Frankly, I think sometimes technology replaces too many things and takes away the opportunity for people to learn about other things, but it is also convenient. It's very conflicting. My love for print started as a child when I studied woodcut printing, which has similar techniques to the traditional printing industry, I was fascinated by the irreplaceable and unique outcome of each print. Which is how this project came to exist as this collection focuses on the visualisation of de-anthropocentrism by magnifying the existence of objects and spaces, emphasising the privacy of the reading space. This may sound abstract, but simply put, it is a subjective way of putting myself into the perspective of a newspaper to observe and feel.
What made you decide in building layers and creating a voluminous silhouette in your garment pieces?
I prefer to visually present what I observe and what I try to do. The multi-layered structure of the garments comes from the newspaper itself. The voluminous silhouettes come from my observations in the tube and the conceptual prototypes I made based around this.
I shaped each look as an object which enabled me to play around with the proportions and make them very exaggerated within my designs quite freely, so long as they are within the framework of my research and design logic. When I explored these proportions through collage, I found that the structures and silhouettes created an atmosphere that was mysterious, isolated, and ritualistic. This is what I want to present in my collection.
What particular challenges have you faced during the production of your final showcase and how did you overcome them? Please state any processes, trial, and errors.
One of the biggest challenges I faced during my final Masters collection was using Tyvek and the use of patterns. Tyvek is the main fabric I used for the collection the papery texture and touch is one of the reasons why I chose it.
For me, the sensory experience of reading print media is both important and unique, so during my research I was looking for a fabric with a similar texture and tactile feel to paper to fit what I was discussing in my project. I finally chose Tyvek. The use of Tyvek allows my garments to make a dynamic sound of paper rubbing together, like the sound of turning a book. Compared to newspaper, Tyvek is obviously less fragile, but it creates irreversible folds. I use these garments made from Tyvek as an object to record traces, which will become more wrinkled and even broken over time. I hope that when people feel these wrinkles in their hands, it will trigger memories of reading print media.

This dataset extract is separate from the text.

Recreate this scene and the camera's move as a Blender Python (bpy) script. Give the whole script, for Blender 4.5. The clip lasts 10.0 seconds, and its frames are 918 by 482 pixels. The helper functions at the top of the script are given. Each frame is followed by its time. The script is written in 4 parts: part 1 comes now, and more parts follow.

Due to the wide variety of the material I needed to constantly adjust the way I sewed to fit the different coatings of Tyvek. I needed to respectively take notes of the stitch length, foot choice etc. At the same time, Tyvek itself has almost no stretch, which resulted in long discussions between myself and my machinist trying to solve the problem together during the manufacturing process.
The pattern is also very special in this collection. Some of the items, such as the mutant bomber jacket and a few of the baggy jeans, have a very irregular patterned shape which meant that whenever there was a structure that needed to be modified, I had to modify almost every piece of the pattern. It's a painful process, frankly. During that time, I needed to amend the pattern at least one garment every day, cutting the fabric in advance and getting it ready for the next day's toile sewing. Personally, the only way to overcome this problem is to work efficiently and intensely, it sounds straightforward, but it does work.
Can you tell us what techniques or research you have used and how you went about it?
Prototype is one of the key research methods in my collection. At the beginning of the project, I collected a lot of images of people reading in the tube and I tried to generalise these spaces with geometric shapes. I wanted to explore the relationship between space, body, and objects in the reading process.
The use of papier-mâché was also a very instant idea. I had been thinking about how to visualise these spaces that I was generalising and then came up with this way of shaping them using paper and glue as raw materials. At the beginning of our term, we had a small exhibition about the concept. I placed three papier-mâché on a table as interactive objects that people could read the contents through the holes in the sculptures.
I found that even though I gave enough hints on how to use them, each person still had their own unique way of accessing the information inside the sculpture. This makes me even more convinced that reading itself is an intimate and personal thing. The papier-mâché is therefore representative of the 'privacy' of the collection.
Denim and Tyvek are very similar in that they both show traces of use over time. Most of the denim fabrics in the collection have also been modified. The raw edges and the tie-dye are elements that I use to reflect the traces. I am really into the visual effect of the chaos and rags.
What would your advice be for those graduating from MA Womenswear next year?
First of all, I think a positive and fearless attitude is needed throughout the entirety of taking a Masters degree. Some people may be afraid of mistakes or imperfections. I also went through a stage of frequent design changes, but I never felt it was a bad thing because it was all about experimentation and building up my own design language. Because it is very challenging to discover your design philosophy and visual language in 15 months, too much worrying can slow down your thinking and creation.
Secondly, it is essential to document your design process and ideas. These are not only your own archives, but also help you to understand and reflect on your own designs. When you are familiar with your own creations and know the areas you are working on, it will help you to organise your time better and work more efficiently, especially when it comes to the final production of the collection.